Locate the word "with" in the material, then show every line that holds it.

▼

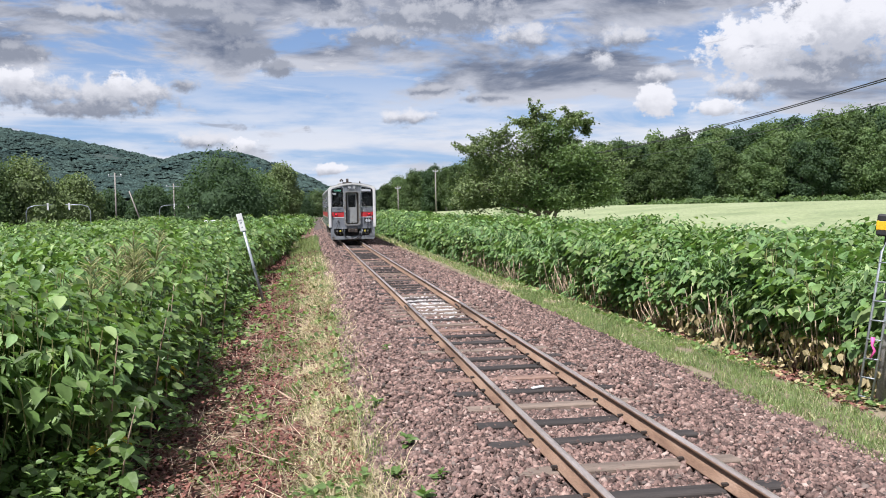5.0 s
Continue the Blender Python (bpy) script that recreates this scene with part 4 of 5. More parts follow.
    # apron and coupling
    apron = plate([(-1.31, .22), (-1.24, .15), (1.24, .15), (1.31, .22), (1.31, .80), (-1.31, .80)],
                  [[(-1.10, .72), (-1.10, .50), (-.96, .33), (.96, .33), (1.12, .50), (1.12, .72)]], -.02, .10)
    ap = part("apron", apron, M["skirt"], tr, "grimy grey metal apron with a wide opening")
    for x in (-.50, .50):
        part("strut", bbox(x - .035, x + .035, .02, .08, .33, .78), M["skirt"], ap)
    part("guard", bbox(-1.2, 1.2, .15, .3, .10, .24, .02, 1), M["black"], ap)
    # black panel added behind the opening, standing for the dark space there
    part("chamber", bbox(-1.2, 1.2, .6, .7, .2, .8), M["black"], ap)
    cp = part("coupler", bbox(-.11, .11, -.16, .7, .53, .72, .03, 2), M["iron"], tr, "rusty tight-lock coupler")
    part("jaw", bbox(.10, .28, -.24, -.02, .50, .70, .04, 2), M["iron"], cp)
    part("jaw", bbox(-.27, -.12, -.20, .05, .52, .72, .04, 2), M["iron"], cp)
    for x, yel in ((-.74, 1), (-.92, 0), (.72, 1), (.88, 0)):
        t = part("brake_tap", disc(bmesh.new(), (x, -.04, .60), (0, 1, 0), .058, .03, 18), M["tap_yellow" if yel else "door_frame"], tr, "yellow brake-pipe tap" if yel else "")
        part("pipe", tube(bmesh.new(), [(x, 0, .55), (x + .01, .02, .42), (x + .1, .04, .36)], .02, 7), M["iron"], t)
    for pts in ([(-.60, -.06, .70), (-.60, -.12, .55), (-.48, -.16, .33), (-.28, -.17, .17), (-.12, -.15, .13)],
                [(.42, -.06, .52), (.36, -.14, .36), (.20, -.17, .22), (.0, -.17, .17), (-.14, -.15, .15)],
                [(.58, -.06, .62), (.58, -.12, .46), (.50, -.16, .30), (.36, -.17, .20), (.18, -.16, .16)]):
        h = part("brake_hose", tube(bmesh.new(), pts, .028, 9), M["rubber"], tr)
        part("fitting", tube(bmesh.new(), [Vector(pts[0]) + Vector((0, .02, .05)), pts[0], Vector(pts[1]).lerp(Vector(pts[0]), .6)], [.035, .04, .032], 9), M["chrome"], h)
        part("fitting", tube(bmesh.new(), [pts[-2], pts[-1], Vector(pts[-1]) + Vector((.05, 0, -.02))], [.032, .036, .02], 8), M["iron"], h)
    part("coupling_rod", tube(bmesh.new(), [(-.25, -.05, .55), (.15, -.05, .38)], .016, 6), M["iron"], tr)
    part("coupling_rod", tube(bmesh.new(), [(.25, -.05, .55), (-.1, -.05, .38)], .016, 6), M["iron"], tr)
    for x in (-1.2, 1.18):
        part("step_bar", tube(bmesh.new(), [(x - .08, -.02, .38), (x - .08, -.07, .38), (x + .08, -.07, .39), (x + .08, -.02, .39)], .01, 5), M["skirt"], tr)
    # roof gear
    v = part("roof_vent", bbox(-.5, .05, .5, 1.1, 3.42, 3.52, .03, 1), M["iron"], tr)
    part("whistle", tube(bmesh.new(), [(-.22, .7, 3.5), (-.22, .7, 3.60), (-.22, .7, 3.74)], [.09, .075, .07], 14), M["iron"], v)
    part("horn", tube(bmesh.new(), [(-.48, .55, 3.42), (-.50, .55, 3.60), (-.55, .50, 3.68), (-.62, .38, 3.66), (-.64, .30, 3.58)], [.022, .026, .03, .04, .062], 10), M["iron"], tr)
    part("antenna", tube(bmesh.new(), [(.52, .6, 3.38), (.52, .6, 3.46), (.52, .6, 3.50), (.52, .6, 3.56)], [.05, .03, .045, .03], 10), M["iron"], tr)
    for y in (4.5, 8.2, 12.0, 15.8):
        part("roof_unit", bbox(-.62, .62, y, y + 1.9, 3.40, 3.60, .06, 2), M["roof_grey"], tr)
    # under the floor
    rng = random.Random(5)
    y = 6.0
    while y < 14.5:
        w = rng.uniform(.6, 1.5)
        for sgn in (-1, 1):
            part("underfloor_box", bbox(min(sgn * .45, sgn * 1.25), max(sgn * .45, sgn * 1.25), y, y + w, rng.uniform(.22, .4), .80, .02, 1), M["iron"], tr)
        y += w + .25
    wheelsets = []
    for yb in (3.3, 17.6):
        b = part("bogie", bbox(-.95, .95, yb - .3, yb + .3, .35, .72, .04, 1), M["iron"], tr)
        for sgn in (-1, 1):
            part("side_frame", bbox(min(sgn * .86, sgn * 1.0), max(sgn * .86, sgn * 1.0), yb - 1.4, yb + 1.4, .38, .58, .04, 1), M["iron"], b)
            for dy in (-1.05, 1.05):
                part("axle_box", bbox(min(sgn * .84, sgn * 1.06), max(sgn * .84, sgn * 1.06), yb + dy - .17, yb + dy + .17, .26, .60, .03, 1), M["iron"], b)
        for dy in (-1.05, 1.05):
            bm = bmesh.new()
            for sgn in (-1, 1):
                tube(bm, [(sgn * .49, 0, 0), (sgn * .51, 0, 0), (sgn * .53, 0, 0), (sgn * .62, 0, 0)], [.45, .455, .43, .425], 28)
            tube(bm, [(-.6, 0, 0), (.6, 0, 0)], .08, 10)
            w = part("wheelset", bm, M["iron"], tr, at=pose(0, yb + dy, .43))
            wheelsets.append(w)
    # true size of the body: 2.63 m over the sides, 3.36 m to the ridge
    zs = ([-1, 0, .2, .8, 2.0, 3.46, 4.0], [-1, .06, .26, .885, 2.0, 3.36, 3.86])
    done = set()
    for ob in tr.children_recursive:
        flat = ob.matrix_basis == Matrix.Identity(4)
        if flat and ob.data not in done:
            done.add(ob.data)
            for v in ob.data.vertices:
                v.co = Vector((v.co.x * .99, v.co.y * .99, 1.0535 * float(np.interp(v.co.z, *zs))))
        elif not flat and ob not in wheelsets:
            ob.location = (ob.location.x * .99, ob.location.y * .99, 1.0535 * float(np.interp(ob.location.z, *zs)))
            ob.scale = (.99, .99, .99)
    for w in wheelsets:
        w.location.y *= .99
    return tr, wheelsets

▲

## REPLY TO THE EXERCISE:
Continue the Blender Python (bpy) script that recreates this scene with part 4 of 5. More parts follow.
    ap = part("apron", apron, M["skirt"], tr, "grimy grey metal apron with a wide opening")